Robinson, which did not comment beyond the Supreme Court filing, said the 9th Circuit has “repeatedly ignored” high court precedent reinforcing Congress’ desire to see the transportation industry governed by uniform regulatory regimes rather than by a patchwork of state-by-state regulations that expose brokers, truckers and even shippers. As an example, Robinson cited a 2014 Supreme Court opinion in a case involving airline frequent flier mileage, in which the justices reversed the 9th Circuit’s interpretation of the preemptive tenets of the 1978 Airline Deregulation Act, the model upon which the 1994 statute was built. Before that case was heard, there were concerns that the 9th Circuit’s decision, if upheld, would give rise to plaintiffs’ bar efforts to “eviscerate the preemptive effect” of both laws, Robinson said.
If the high court denies Robinson’s petition and lets stand the appeals court ruling, it will validate the plaintiffs’ bar’s faulty logic, freight interests argued.
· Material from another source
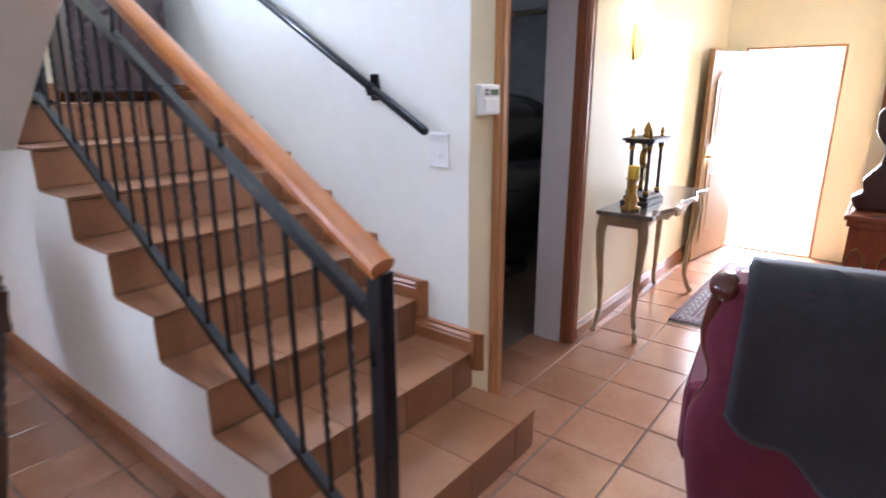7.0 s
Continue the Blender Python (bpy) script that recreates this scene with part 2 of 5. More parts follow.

Plaintiffs attorneys who already leverage the lack of federal uniformity in negligent selection regulations to bring large-dollar suits against brokers will be further emboldened by a successful breach of the federal preemption laws to craft more frequent and creative strategies that pursue brokers as well as even deeper-pocketed shippers, commercial interests said.
Plaintiffs lawyers are “already invoking” the 9th Circuit’s decision in “courts across the country as they seek to expand from their beachhead” in the circuit, Robinson said. The resulting liability will also significantly increase the cost of interstate transportation through any of the nine Western states — notably California — and the two Pacific island jurisdictions it oversees. Because of the 9th Circuit’s coast-long reach, the affected coverage area would include virtually anything coming in from and going out over the Pacific Ocean, Robinson said.